Required work:
Write the data below out exactly as it stands. Do not include the pictures.

Dataset content:
______________________________
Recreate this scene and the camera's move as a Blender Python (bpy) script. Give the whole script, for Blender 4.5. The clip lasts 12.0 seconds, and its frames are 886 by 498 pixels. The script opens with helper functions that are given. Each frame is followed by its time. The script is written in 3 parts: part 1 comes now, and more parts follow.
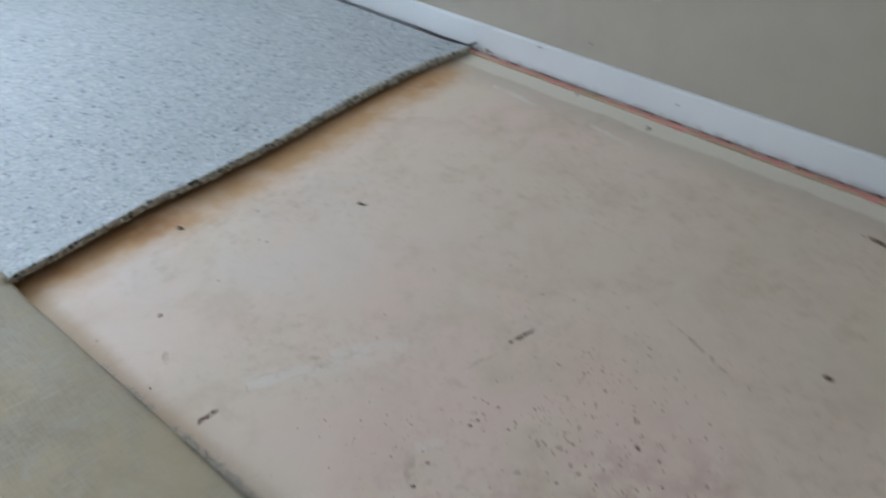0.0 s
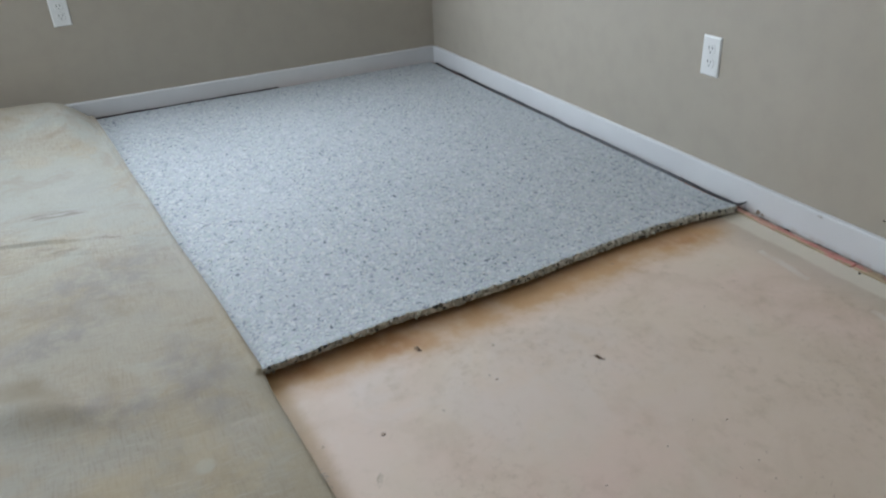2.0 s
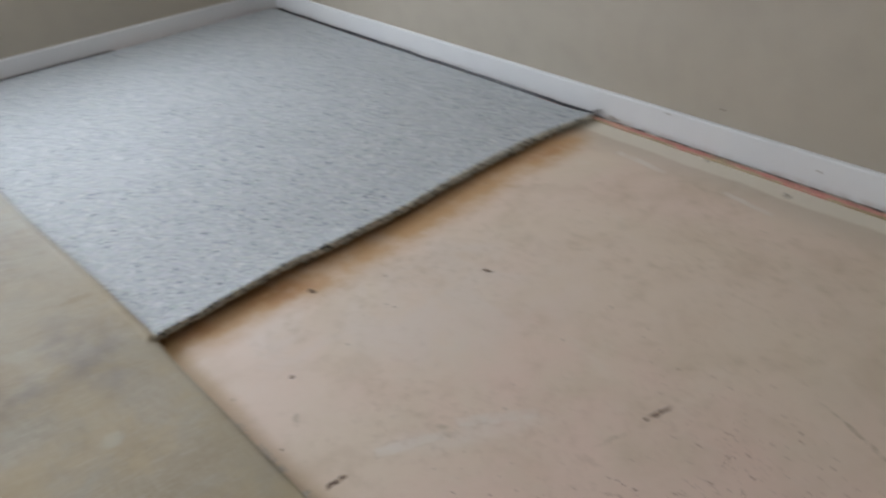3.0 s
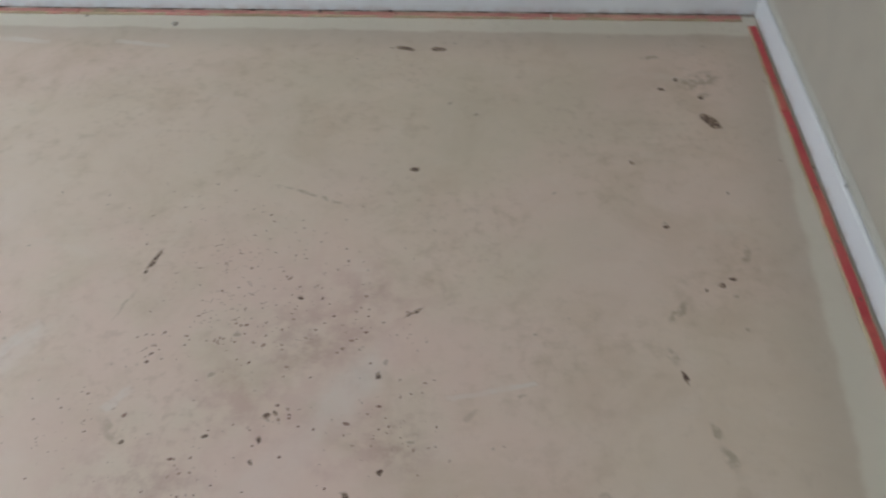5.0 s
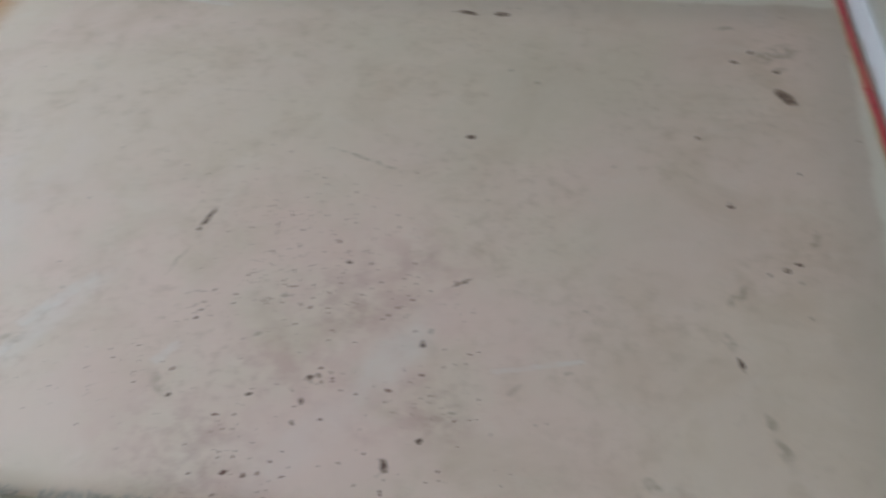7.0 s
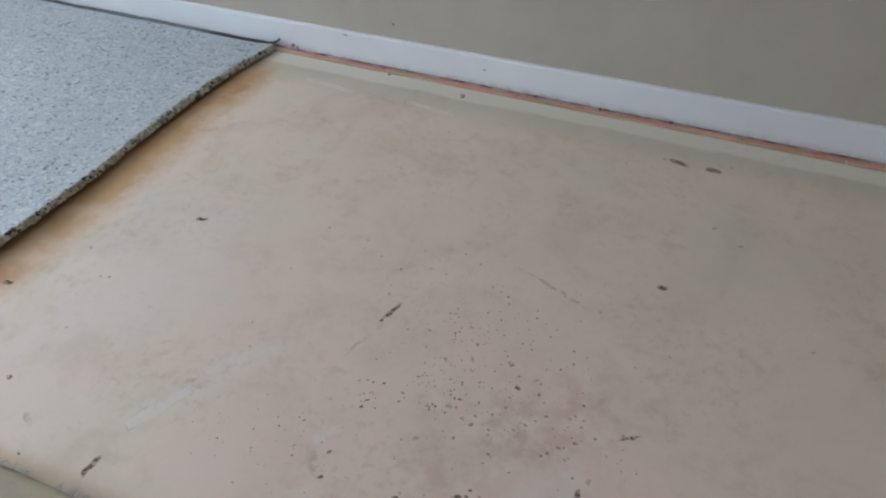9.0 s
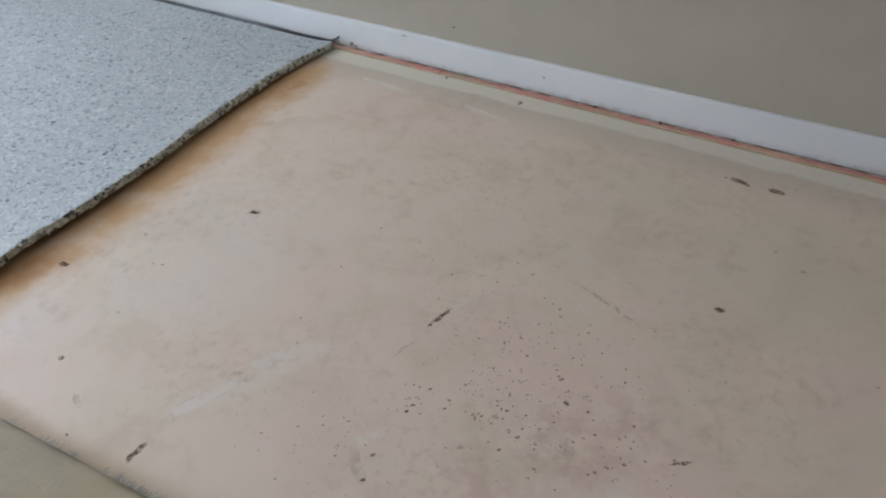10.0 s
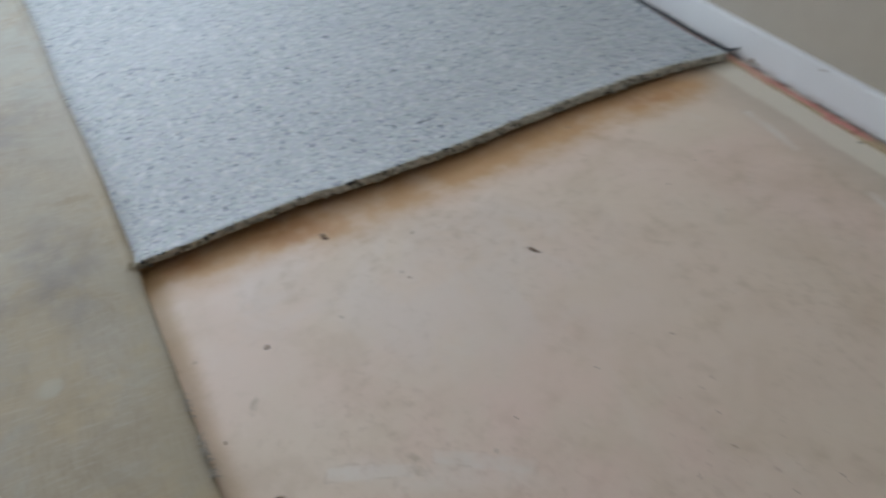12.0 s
______________________________
Exercise result:
Recreate this scene and the camera's move as a Blender Python (bpy) script. Give the whole script, for Blender 4.5. The clip lasts 12.0 seconds, and its frames are 886 by 498 pixels. The script opens with helper functions that are given. Each frame is followed by its time. The script is written in 3 parts: part 1 comes now, and more parts follow.
0.0 s
2.0 s
3.0 s
5.0 s
7.0 s
9.0 s
10.0 s
12.0 s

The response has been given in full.